Avoid looking at any trigger foods and don’t hang around them. People who hang by the snack table, snack all night. Don’t be that person.
Have someone hold you accountable. This could be a spouse or a friend at the party.

If you get hungry or bored, bring zero calorie sparkling water and gum to munch on. It’ll keep your mind and tastebuds occupied, so it does wander towards that bowl of chips. Better yet, socialize and play games. Find enjoyment with people as opposed to food. If you have to eat to have fun, is the party even worth attending anyways?

How to Reintroduce Trigger Foods
Remember, trigger foods may trigger you now, but they may not do that forever. That’s some light at the end of the tunnel. To understand how to reintroduce such rewarding foods, it’s important to understand the model of why we’re abstaining in the first place.
You’re ultimately choosing to abstain because the food is not worth it’s cost of calories and the fact that your self control won’t hold up to your intended portions.
However as you starve away certain foods, you crave them less. You will even start enjoying more nutritious foods more than before. The brain’s reward response is being rewired.

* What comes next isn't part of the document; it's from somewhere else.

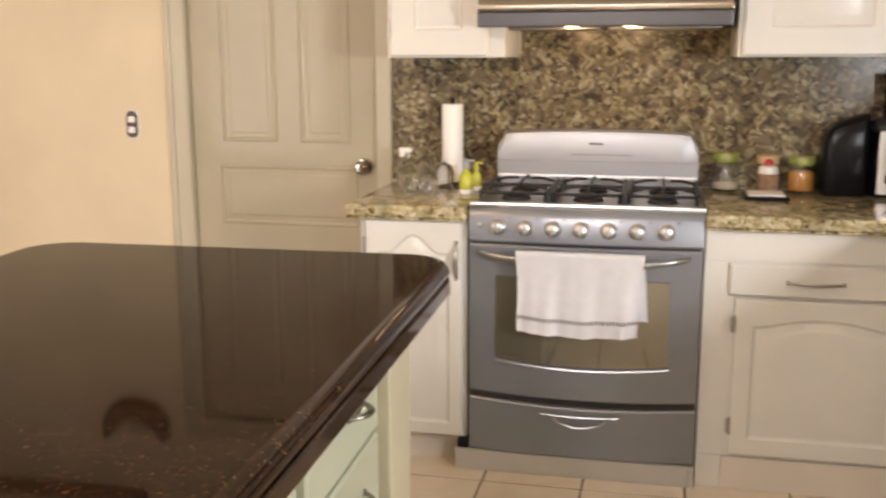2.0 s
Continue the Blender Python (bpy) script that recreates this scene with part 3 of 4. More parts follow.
for x0, wd in ((0.892, 0.545), (1.439, 0.515)):
    u = cabinet("wall_cabinet", (x0, 3.43, 1.397), 0, "white raised-panel wall cabinet above the corner counter")
    u["group"] = "corner wall cabinets"
    part("body", box(0, wd, 0, 0.355, 0, 0.85, 0.002), CREAM, u)
    dr = panel_door("door", wd - 0.06, 0.83, CREAM, u, "cathedral", 0.06, 0.095)
    dr.location = (0.016 if x0 < 1 else 0.02, -0.021, 0.006)
    bow_pull(dr, (wd - 0.06) - 0.028 if x0 < 1 else 0.035, 0.2, 0.13, True, 0.024)

hd = tagged(empty("range_hood", (0.453, 3.789, 1.503)), "stainless steel range hood with two lit lamps", "range hood")
prof = [(-0.495, 0.05), (-0.49, 0.068), (-0.44, 0.12), (-0.36, 0.257), (-0.002, 0.257), (-0.002, 0.002), (-0.47, 0.002), (-0.475, 0.046)]
rows = [[(sx, y, z) for y, z in prof] for sx in (-0.41, 0.41)]
smooth(part("canopy", loops(rows), WARMHOODSTEEL, hd), 20)
part("fascia", box(-0.412, 0.412, -0.492, -0.476, -0.006, 0.044, 0.004), FASCIA, hd, "dark steel lower fascia")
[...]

Once you’ve gone long enough without a certain treat and have finished dieting, you can reintroduce your previously triggering food. It’s also best to reintroduce it when you’re full. Being hungry increases your reward response which we don’t want to reintroduce to your brain to associate with that food.
Nuanced
So the world of nutrition is not as simple as this food is good and this food is bad. It’s also not as simple as all foods are good, so eat whatever. There is lots of individualizing to be done when it comes to specific food choices, proximity, location, and the brain’s response to certain flavors.
Ultimately, it comes down to, will I be able to succeed in my diet with this food and will this food not make me feel deprived? If so, then include that food.
But if that food is more like a, “If this exist in my life, I will fail continuously and never lose weight,” it’s probably best to abstain from it for a while.